NGC2 turns every soldier into a digital node

 

Under the NGC2 paradigm, soldiers must be fully connected, acting as digital nodes within a secure, interoperable network linking individuals, squads and command centers. That’s a profound change from traditional battlefield communication. It means the dismounted soldier – and especially the drone pilot managing a UAS controller, video downlink and situational-awareness devices simultaneously – is no longer just a communications endpoint. They are an active participant in a live, data-driven network that command relies on for faster, better decisions.

 

This shift comes with challenges. As Fischer Connectors’ technical analysis of the connectivity challenge behind NGC2 makes clear, soldiers at the tactical edge face two compounding sources of complexity under this new paradigm: dramatically higher volumes of data moving across the network, and the arrival of AI and analytics tools that depend on that data reaching the network reliably and in real time.

 

Wearable cameras, environmental sensors, target designators and drone controllers can all feed NGC2’s analysis capabilities – but only if the edge soldier can move that data into the network simply and without added burden.

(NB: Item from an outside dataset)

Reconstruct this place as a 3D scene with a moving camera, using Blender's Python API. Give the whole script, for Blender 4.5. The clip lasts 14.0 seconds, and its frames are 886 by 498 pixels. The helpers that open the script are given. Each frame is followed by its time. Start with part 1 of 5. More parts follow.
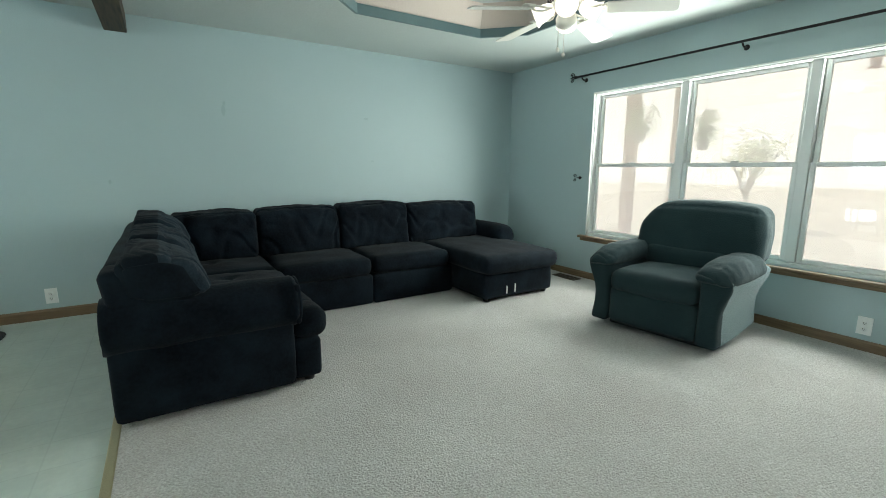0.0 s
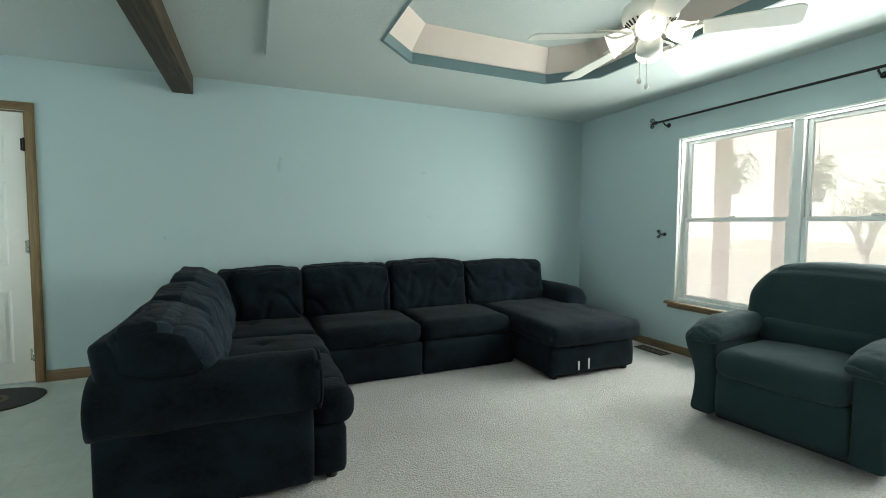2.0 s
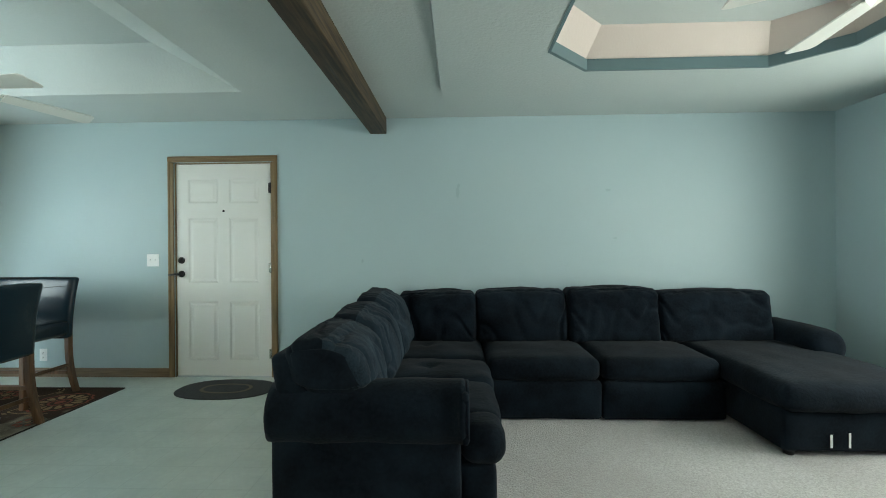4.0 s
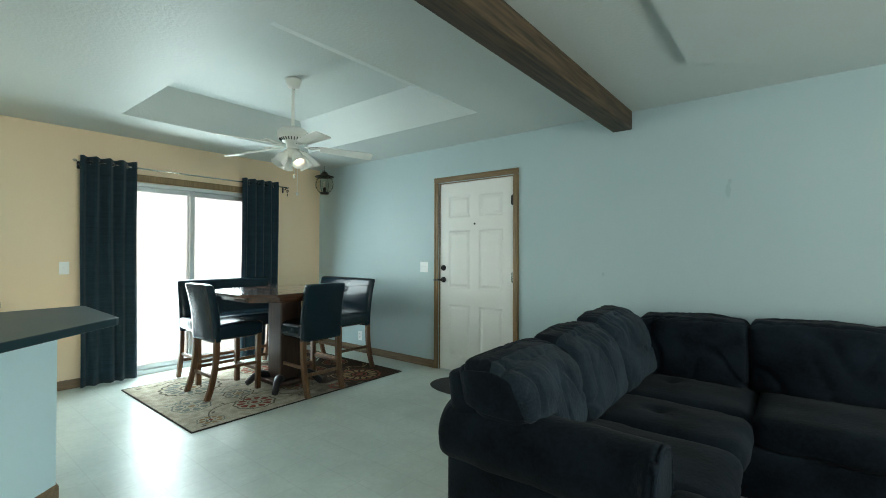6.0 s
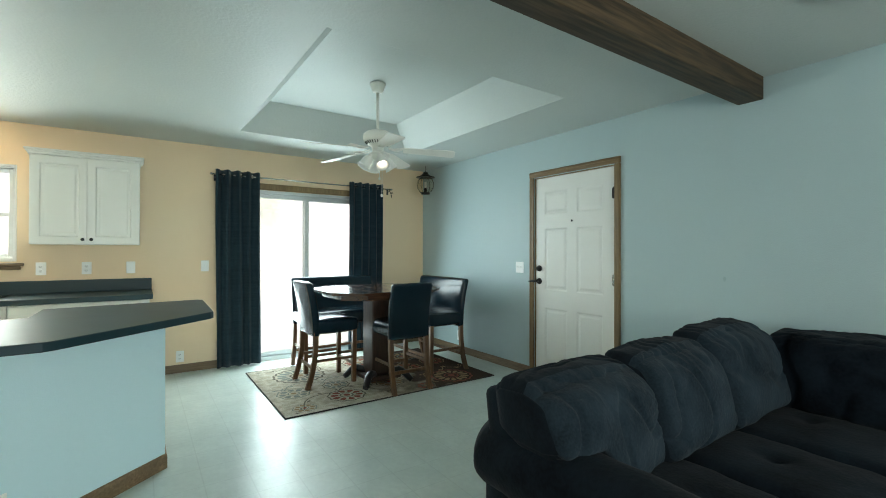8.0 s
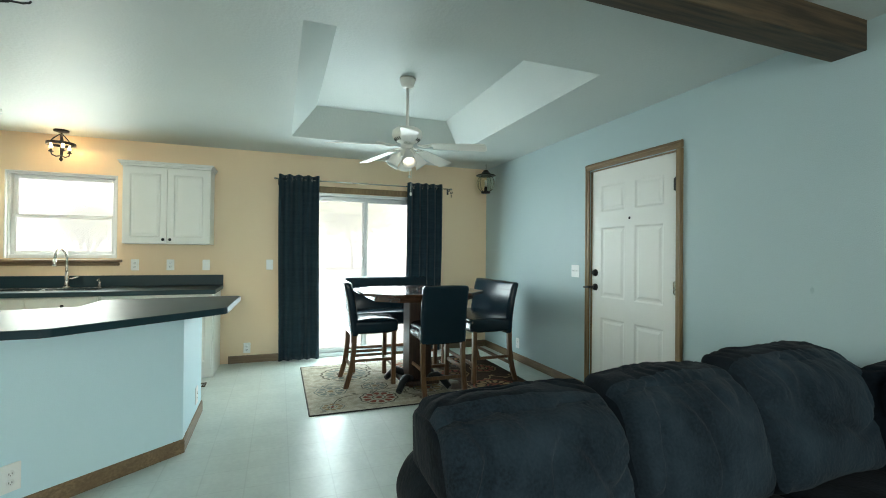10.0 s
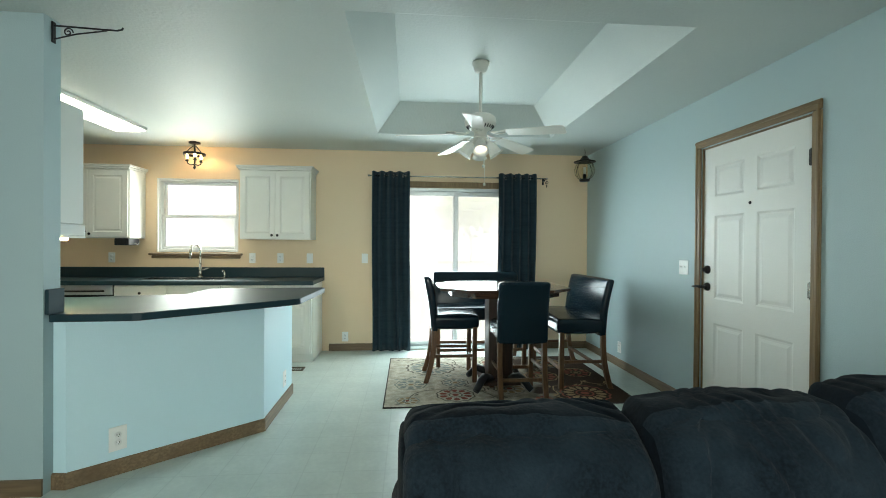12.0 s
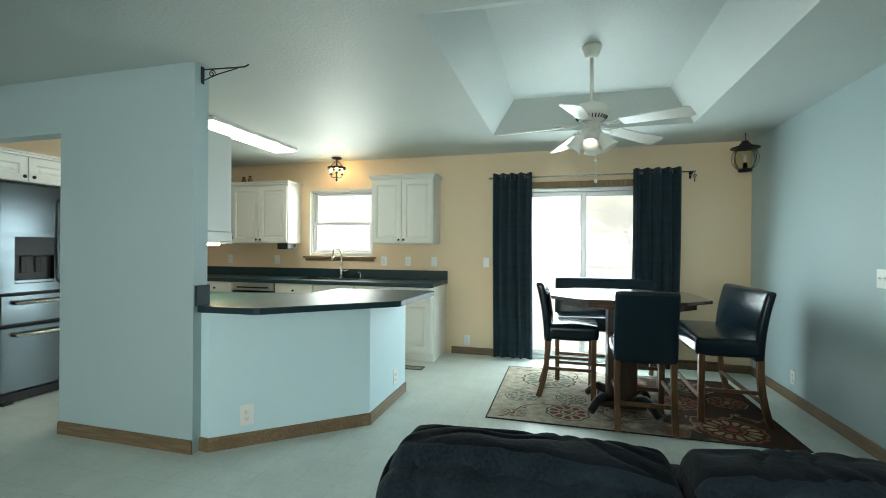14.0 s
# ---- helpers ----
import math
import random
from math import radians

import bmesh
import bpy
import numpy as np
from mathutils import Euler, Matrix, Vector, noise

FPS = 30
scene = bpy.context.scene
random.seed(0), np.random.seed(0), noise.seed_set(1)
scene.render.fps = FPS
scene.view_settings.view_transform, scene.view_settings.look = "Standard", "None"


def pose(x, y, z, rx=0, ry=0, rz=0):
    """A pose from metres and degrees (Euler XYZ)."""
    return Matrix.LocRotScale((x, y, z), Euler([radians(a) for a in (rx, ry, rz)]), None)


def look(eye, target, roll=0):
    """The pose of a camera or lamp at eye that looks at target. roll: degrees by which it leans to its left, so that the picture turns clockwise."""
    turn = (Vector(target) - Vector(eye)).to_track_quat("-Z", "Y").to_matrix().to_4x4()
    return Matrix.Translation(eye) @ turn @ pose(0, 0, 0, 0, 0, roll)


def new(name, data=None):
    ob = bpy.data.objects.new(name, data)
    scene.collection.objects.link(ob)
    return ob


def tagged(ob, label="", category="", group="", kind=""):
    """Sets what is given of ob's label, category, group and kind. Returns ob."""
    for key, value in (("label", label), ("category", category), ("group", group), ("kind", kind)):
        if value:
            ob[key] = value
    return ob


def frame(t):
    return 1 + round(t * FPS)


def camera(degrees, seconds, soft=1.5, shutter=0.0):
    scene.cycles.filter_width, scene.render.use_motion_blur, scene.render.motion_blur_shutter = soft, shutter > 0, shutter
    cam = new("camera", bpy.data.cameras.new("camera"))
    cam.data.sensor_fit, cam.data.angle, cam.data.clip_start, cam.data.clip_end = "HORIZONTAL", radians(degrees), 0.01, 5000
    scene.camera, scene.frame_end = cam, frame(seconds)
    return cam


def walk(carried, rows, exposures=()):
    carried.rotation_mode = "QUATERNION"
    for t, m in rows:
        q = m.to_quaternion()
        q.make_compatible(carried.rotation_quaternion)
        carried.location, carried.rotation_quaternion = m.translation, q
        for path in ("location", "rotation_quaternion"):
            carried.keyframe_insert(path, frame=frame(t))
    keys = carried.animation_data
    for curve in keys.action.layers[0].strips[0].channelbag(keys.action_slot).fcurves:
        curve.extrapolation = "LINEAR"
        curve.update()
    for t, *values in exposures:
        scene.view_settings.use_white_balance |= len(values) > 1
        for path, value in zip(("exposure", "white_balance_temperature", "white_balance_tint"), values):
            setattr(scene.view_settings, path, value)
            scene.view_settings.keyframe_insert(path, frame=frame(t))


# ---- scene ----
cam = camera(90.3, 14.0, 0.95)
PATH = [
    (0, (0.076, 0.074, 1.221), (1.124, 1.74, 0.863), 0.3),
    (0.5, (0.145, 0.122, 1.222), (1.123, 1.838, 0.914), 0.3),
    (1, (0.243, 0.203, 1.226), (1.168, 1.959, 0.978), 0.2),
    (1.5, (0.337, 0.328, 1.219), (1.229, 2.109, 1.043), 0.2),
    (2, (0.372, 0.423, 1.219), (1.163, 2.257, 1.107), 0.2),
    (2.2, (0.384, 0.437, 1.217), (1.094, 2.305, 1.133), 0.1),
    (4.5, (0.701, 0.684, 1.227), (0.316, 2.647, 1.23), -0.2),
    (5, (0.798, 0.827, 1.266), (0.063, 2.687, 1.273), 0.1),
    (5.5, (0.867, 0.868, 1.253), (-0.123, 2.606, 1.281), 0.2),
    (6, (0.988, 0.913, 1.273), (-0.265, 2.472, 1.293), 0.2),
    (6.5, (1.035, 0.991, 1.259), (-0.351, 2.433, 1.282), 0.3),
    (7, (1.044, 1.109, 1.249), (-0.424, 2.467, 1.272), 0.2),
    (7.5, (1.076, 1.23, 1.258), (-0.504, 2.455, 1.284), 0.2),
    (8, (1.129, 1.315, 1.294), (-0.519, 2.447, 1.302), 0.1),
    (8.5, (1.21, 1.434, 1.293), (-0.542, 2.398, 1.305), 0.0),
    (8.7, (1.219, 1.488, 1.298), (-0.564, 2.394, 1.307), -0.0),
    (10.8, (1.259, 2.183, 1.275), (-0.669, 2.717, 1.278), 0.6),
    (11, (1.275, 2.185, 1.287), (-0.669, 2.655, 1.281), 0.5),
    (11.5, (1.248, 2.28, 1.264), (-0.728, 2.588, 1.261), 0.6),
    (12, (1.144, 2.422, 1.278), (-0.85, 2.58, 1.266), 0.4),
    (12.5, (1.07, 2.54, 1.289), (-0.93, 2.54, 1.281), 0.4),
    (13, (1.044, 2.623, 1.295), (-0.953, 2.505, 1.29), 0.5),
    (13.5, (1.046, 2.72, 1.291), (-0.921, 2.356, 1.288), 0.4),
    (14, (0.993, 2.795, 1.283), (-0.937, 2.268, 1.283), 0.4),
]
walk(cam, [(t, look(eye, target, roll)) for t, eye, target, roll in PATH],
     [(0, 1.60), (2.2, 1.66), (4.5, 1.60), (8.5, 1.55), (14, 1.48)])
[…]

Layer onto that the physical reality of carrying multiple devices, each historically demanding its own power supply and its own cabling, and it’s easy to see how a dismounted soldier’s kit can quickly become unmanageable.

The Fischer KEYSTONE hub is available with 4 or 6 ports and a wide array of radio, EUD, device, and general-purpose and power cables.

KEYSTONE: built for easy connectivity and efficient data and power management

 

This is precisely the problem Fischer KEYSTONE hubs were designed to solve. Designed specifically for dismounted operations, Fischer KEYSTONE 4- and 6-port hubs enable the connection and powering of multiple devices, efficient data management, and seamless integration of equipment from multiple vendors – all in a rugged, field-proven form factor.

 

For a drone pilot, that translates into something very concrete: one hub, one battery source, and standard connectors that let a UAS controller, RF detector, handheld jammer, radio and other wearable devices share power and data without a tangle of proprietary cables or device-specific power packs.

There’s no need for specialized training or technical configuration to get equipment talking to the network – connecting the gear is enough. It’s this kind of everyday reliability that produces feedback like the comment above: a hub that simply keeps pace with soldiers in the field.

 

That simplicity also extends to interoperability. NGC2 is built to connect Army systems with those of other services and coalition partners, and at the tactical edge, KEYSTONE lets non-Army users and multi-vendor equipment join the network the same way – through a simple physical connection, with no specialized skills required.

Providing the backbone for NGC2 integration

 

The success of NGC2 depends on more than advanced sensors, drones and software. It requires an underlying connectivity infrastructure capable of moving data and power reliably across the tactical edge.

 

Fischer Connectors has positioned KEYSTONE as a practical answer to this challenge.

 

As the Army pushes toward an environment where soldiers exchange far greater volumes of data and lean more heavily on AI-driven analysis, the equipment that connects soldiers to that network has to disappear into the background rather than add to their workload.

 

By reducing complexity, simplifying device integration and supporting both current and future digital battlefield systems, the rugged, modular and mission-ready KEYSTONE hubs are proving that a field-tested connectivity solution can do exactly that – enabling dismounted soldiers and drone operators focus on mission execution rather than technology management.